DIRECTIVE: Write out the listing, please, but only from its first line through the line containing "c, across, up, front = rim_frame(s)", exactly as given and without pictures.
:::
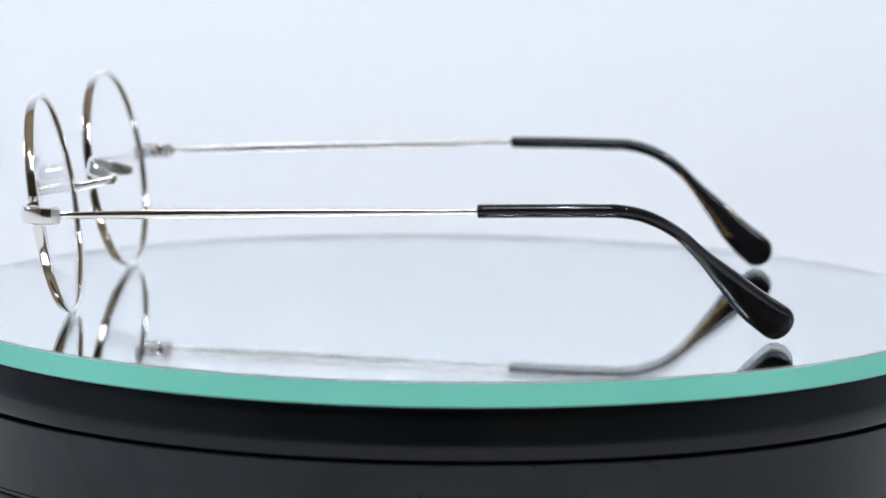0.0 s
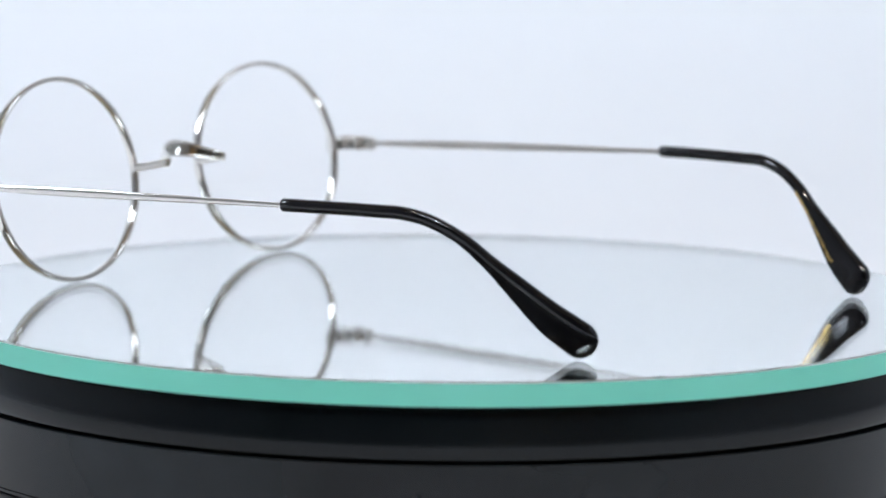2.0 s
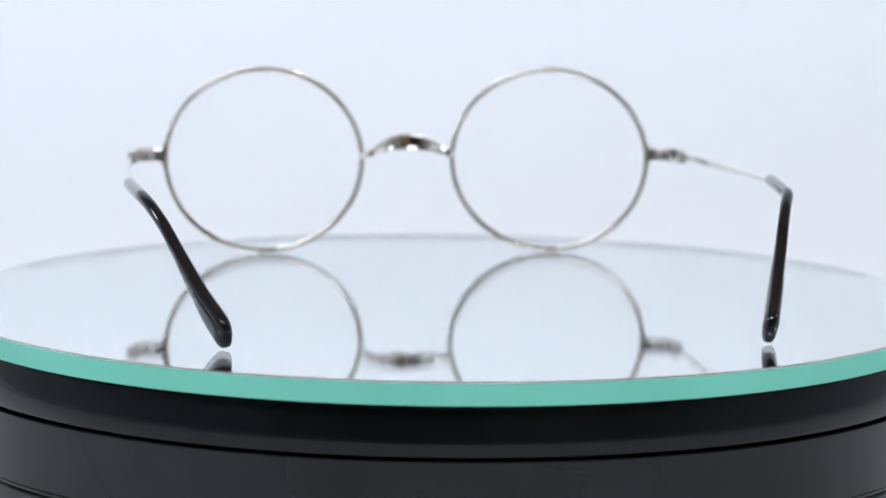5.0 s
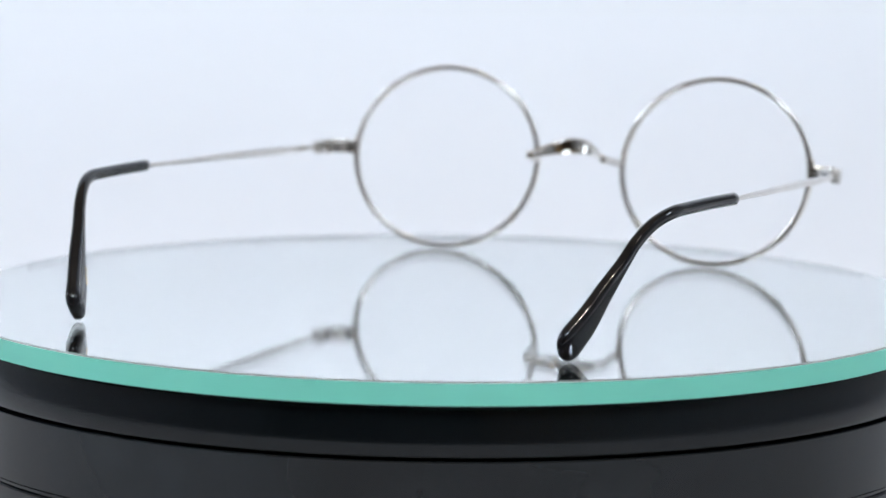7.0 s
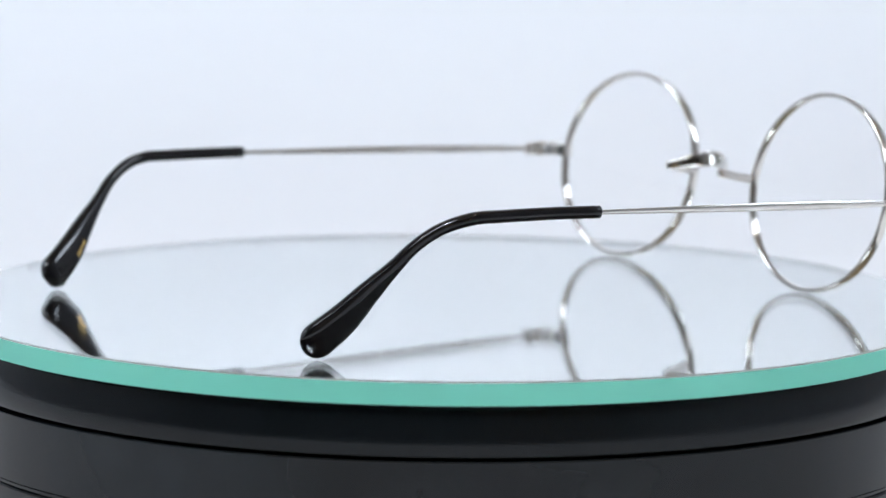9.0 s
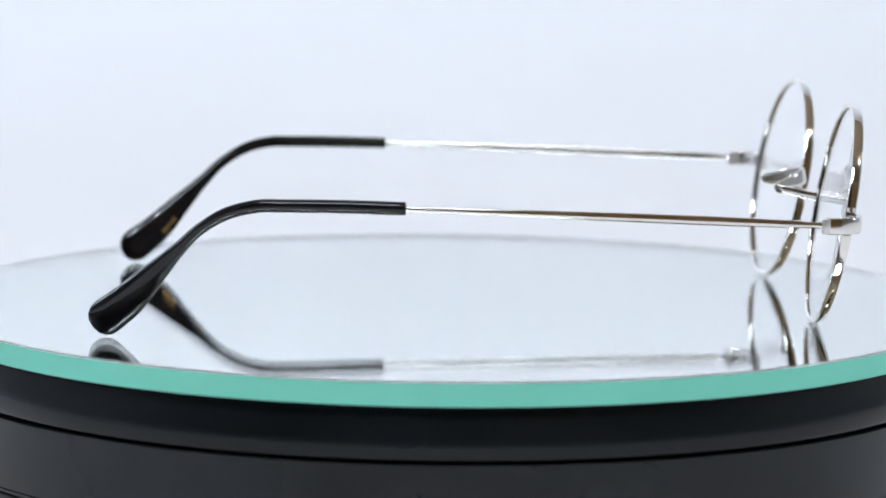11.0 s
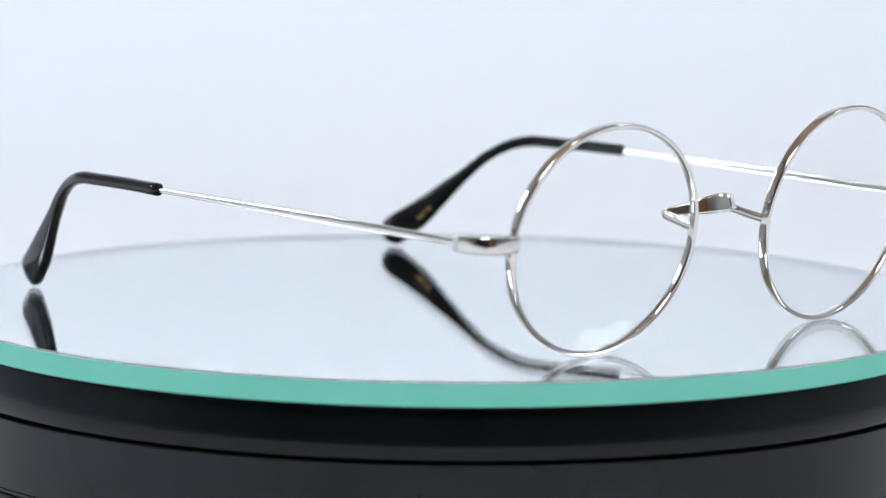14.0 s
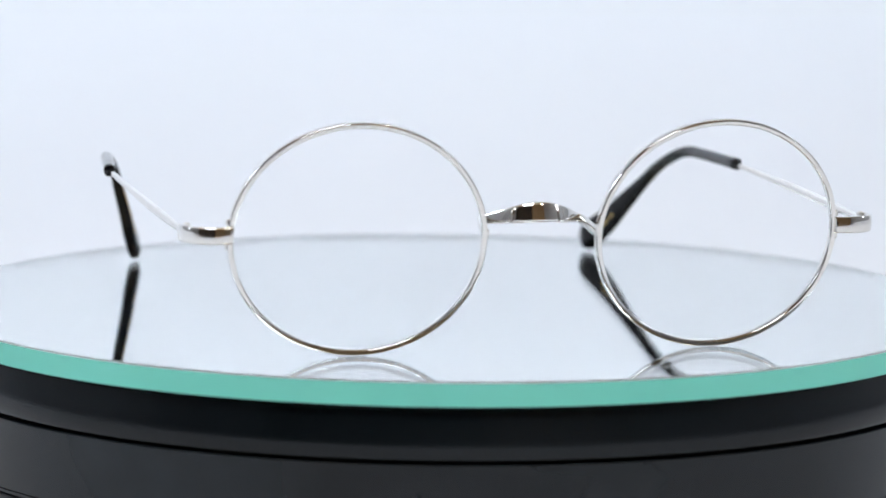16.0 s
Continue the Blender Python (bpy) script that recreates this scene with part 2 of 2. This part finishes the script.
def eyeglasses():
    glasses = tagged(new("eyeglasses"), "round silver wire eyeglasses with black temple tips standing on the mirror", "eyeglasses")
    for s in (-1, 1):
        c, across, up, front = rim_frame(s)

        def on_rim(a, out=0.0, fwd=0.0):
            ca, sa = math.cos(radians(a)), math.sin(radians(a))
            return c + across * ((RIM_A + out) * ca * s) + up * ((RIM_B + out) * sa) + front * fwd

        rows, sides = [], []
        for k in range(144):
            p = on_rim(360 * k / 144)
            rows.append((*p, 1.9, 1.08))
            sides.append(tuple(front))
        part("rim", sweep(rows, sides, 3.8, 24, True), SILVER, glasses)
        # clear lens, a shallow shell
        bm = bmesh.new()
        curve = 260.0
        skins = []
        for thick in (0.55, -0.55):
            rings = [[bm.verts.new((c + front * (0.9 + thick)) * MM)]]
            for j in range(1, 13):
                f = j / 12
                ring = []
                for k in range(96):
                    a = 2 * math.pi * k / 96
                    u, v = (RIM_A - 0.35) * f * math.cos(a), (RIM_B - 0.35) * f * math.sin(a)
                    ring.append(bm.verts.new((c + across * u + up * v + front * (0.9 + thick - (u * u + v * v) / (2 * curve))) * MM))
                rings.append(ring)
            for a, b in zip(rings, rings[1:]):
                for k in range(96):
                    loop = list(dict.fromkeys([a[k % len(a)], a[(k + 1) % len(a)], b[(k + 1) % 96], b[k]]))
                    bm.faces.new(loop)
            skins.append(rings[-1])
        for k in range(96):
            bm.faces.new((skins[0][k], skins[0][(k + 1) % 96], skins[1][(k + 1) % 96], skins[1][k]))
        lens = part("lens", bm, LENS, glasses, "clear glass lens")
        lens.visible_shadow = False
        # end piece, bent round to the hinge
        path = smooth_path([(54.6, 71.6, 21.8, 1.3, 2.9), (57.6, 71.8, 21.8, 1.35, 3.0), (60.5, 70.7, 21.8, 1.35, 3.0), (62.0, 68.3, 21.8, 1.3, 3.0), (62.4, 65.3, 21.8, 1.2, 2.9)], 6)
        rows = [(x * s, y, z, w, h) for x, y, z, w, h in path]
        tang = [np.array(rows[min(i + 1, len(rows) - 1)][:3]) - np.array(rows[max(i - 1, 0)][:3]) for i in range(len(rows))]
        part("end_piece", sweep(rows, [(t[1], -t[0], 0) for t in tang], 4.5, 24, cap=0.16, cap_start=0.1), SILVER, glasses)
        # closing block over and under it
        for dz in (2.0, -2.0):
            bm = lathe([(0, -0.55), (0.6, -0.55), (0.75, -0.4), (0.75, 0.4), (0.6, 0.55), (0, 0.55)], 20, False)
            ob = part("closing_block", bm, SILVER, glasses)
            a = math.degrees(math.asin((21.9 + dz - RIM_Z) / RIM_B))
            ob.location = on_rim(a, 0.35) * MM
        bm = box(bmesh.new(), pose(62.3 * s * MM, 65.2 * MM, 21.8 * MM), 1.5 * MM, 1.5 * MM, 2.75 * MM, 0.25 * MM)
        part("hinge_block", bm, STEEL, glasses, "bright metal hinge block at the temple's end")
        # hinge on the inner side
        for dz, r in ((-0.95, 0.66), (0, 0.64), (0.95, 0.66)):
            ob = part("hinge_knuckle", lathe([(0, -0.44), (r - 0.1, -0.44), (r, -0.34), (r, 0.34), (r - 0.1, 0.44), (0, 0.44)], 20, False), STEEL, glasses)
            ob.location = (61.5 * s * MM, 65.7 * MM, (21.9 + dz) * MM)
        bm = lathe([(0, 1.3), (0.5, 1.3), (0.55, 1.42), (0.4, 1.56), (0, 1.6)], 16, False)
        ob = part("hinge_screw", bm, STEEL, glasses)
        ob.location = (61.5 * s * MM, 65.7 * MM, 21.9 * MM)
        bm = box(bmesh.new(), pose(57.9 * s * MM, 69.5 * MM, 21.8 * MM, 0, 0, 58 * s), 1.0 * MM, 5.2 * MM, 2.4 * MM, 0.2 * MM)
        part("hinge_plate", bm, STEEL, glasses)
        for dz in (-0.55, 0.55):
            bm = box(bmesh.new(), pose(56.3 * s * MM, 70.4 * MM, (21.8 + dz) * MM, 0, 0, 58 * s), 1.12 * MM, 1.5 * MM, 0.7 * MM)
            part("hinge_slot", bm, RUBBER, glasses, "dark slot in the hinge plate", False)
        ob = part("rivet", lathe([(0, -0.35), (0.35, -0.3), (0.45, 0), (0.35, 0.3), (0, 0.35)], 14, False), RUBBER, glasses)
        ob.location = (58.7 * s * MM, 68.35 * MM, 21.8 * MM)
        # metal temple
        sx, sz = (65.1, 24.85) if s > 0 else (64.0, 24.4)
        prof = [(0, 0.9, 1.5), (0.03, 0.8, 1.05), (0.08, 0.85, 1.35), (0.25, 0.95, 1.65), (0.45, 0.95, 1.6), (0.65, 0.9, 1.35), (0.85, 0.8, 1.0), (1.0, 0.75, 0.85)]
        rows = []
        for f, w, h in prof:
            bow = math.sin(math.pi * f) * 0.5
            rows.append((s * (62.0 + (sx - 62.0) * f + bow), 65.6 - (65.6 + 14) * f, 21.9 + (sz - 21.9) * f + 0.25 * bow, w, h))
        part("temple", sweep(smooth_path(rows, 6), (1, 0, 0), 3.2, 20), SILVER, glasses)
        # black tip
        if s < 0:
            tip = [(-64, -10.5, 24.4, 2.3, 2.4), (-63.4, -20.8, 24.6, 2.3, 2.4), (-62.6, -30.7, 24.7, 2.3, 2.4), (-62, -35.7, 24.6, 2.3, 2.4),
                   (-60.6, -40.6, 23.4, 2.2, 2.3), (-58.4, -45.7, 20.5, 2.2, 2.2), (-56.2, -49.8, 16.6, 2.3, 2.6), (-53.6, -54.6, 11.8, 2.6, 4.4),
                   (-51.0, -59.1, 7.2, 2.9, 6.1), (-48.5, -63.8, 3.55, 3.0, 6.8)]
        else:
            tip = [(65.1, -9.9, 24.8, 2.3, 2.4), (64, -19.9, 24.95, 2.3, 2.4), (62.9, -30.7, 24.9, 2.3, 2.4), (62.3, -36.2, 24.7, 2.3, 2.4),
                   (60.7, -41.6, 23.1, 2.2, 2.3), (59.2, -46.3, 20.1, 2.2, 2.2), (58.0, -49.9, 16.5, 2.3, 2.6), (56.3, -54.4, 11.8, 2.6, 4.4),
                   (54.8, -58.7, 7.2, 2.9, 6.1), (53.3, -63.1, 3.55, 3.0, 6.8)]
        path = smooth_path(tip, 6)
        sleeve = part("temple_tip", sweep(path, (1, 0, 0), [2.2 + 0.8 * min(max((i - 22) / 12, 0), 1) for i in range(len(path))], 36, cap=0.95, cap_start=0.25), ACETATE, glasses, "glossy black acetate temple tip")
        # worn gold stamp on the inner face: a line of letters on one tip, a short mark on the other
        bars = [(i + f, 0.2 + 0.5 * ((7 * i + k) % 5) / 5, 0.95) for i in range(31, 46) for k, f in enumerate((0.0, 0.5))] if s > 0 else []
        bars += [(46.2, 0.9, 1.3), (47.0, 0.9, 1.3), (47.9, 0.5, 0.8)] if s > 0 else [(45.4, 1.3, 1.0), (46.6, 1.1, 0.7), (47.6, 1.4, 1.2)]
        bm = bmesh.new()
        for at, length, wide in bars:
            i, f = int(at), at - int(at)
            row = path[i] * (1 - f) + path[i + 1] * f
            p, t = Vector(row[:3]), Vector(path[i + 1][:3] - path[i][:3]).normalized()
            inward = Vector((-s, 0, 0))
            inward = (inward - inward.dot(t) * t).normalized()
            u = t.cross(inward)
            rot3 = Matrix((t, u, inward)).transposed().to_4x4()
            m = Matrix.Translation((p + inward * (row[3] * 0.485 - 0.045) + u * (s * 0.2 * row[4])) * MM) @ rot3
            box(bm, m, length * MM, wide * MM, 0.12 * MM)
        part("stamp", bm, GOLD, sleeve, "worn gold stamped bars", False)
    # bridge: arms run back from the rims to a broad saddle
    half = [(10.1, 72.2, 21.3, 1.3, 1.7), (9.8, 69.6, 21.8, 1.25, 1.6), (9.5, 66.8, 22.4, 1.2, 1.6), (9.2, 64.9, 22.8, 1.1, 1.65), (8.6, 64.4, 23.0, 1.05, 1.7),
            (7.3, 66.2, 23.45, 0.95, 2.05), (5.0, 69.0, 24.15, 0.95, 2.75), (2.6, 70.4, 24.65, 1.0, 3.35), (0, 70.8, 24.85, 1.0, 3.55)]
    rows = smooth_path(half + [(-x, y, z, w, h) for x, y, z, w, h in half[-2::-1]], 6)
    tang = [rows[min(i + 1, len(rows) - 1)][:3] - rows[max(i - 1, 0)][:3] for i in range(len(rows))]
    part("bridge", sweep(rows, [(t[1], -t[0], 0.25 * abs(t[0])) for t in tang], 3.4, 28, cap=0.2, cap_start=0.2), SILVER, glasses)
    return glasses


studio()
ceiling_spots()
table, platter = turntable()
disc = mirror_disc()
glasses = eyeglasses()


def motions():
    """The platter, the mirror and the eyeglasses turn together about the upright axis."""
    def turn(t, high):
        return pose(0, 0, high, 0, 0, 85.96 - 15.768 * t - 0.0014 * (t - 8) ** 2)
    for thing, high in ((platter, 0), (disc, TOP), (glasses, TOP)):
        walk(thing, [(t, turn(t, high)) for t in range(17)])


motions()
:::
ANSWER FOR THIS EXERCISE:
0.0 s
2.0 s
5.0 s
7.0 s
9.0 s
11.0 s
14.0 s
16.0 s
Continue the Blender Python (bpy) script that recreates this scene with part 2 of 2. This part finishes the script.
def eyeglasses():
    glasses = tagged(new("eyeglasses"), "round silver wire eyeglasses with black temple tips standing on the mirror", "eyeglasses")
    for s in (-1, 1):
        c, across, up, front = rim_frame(s)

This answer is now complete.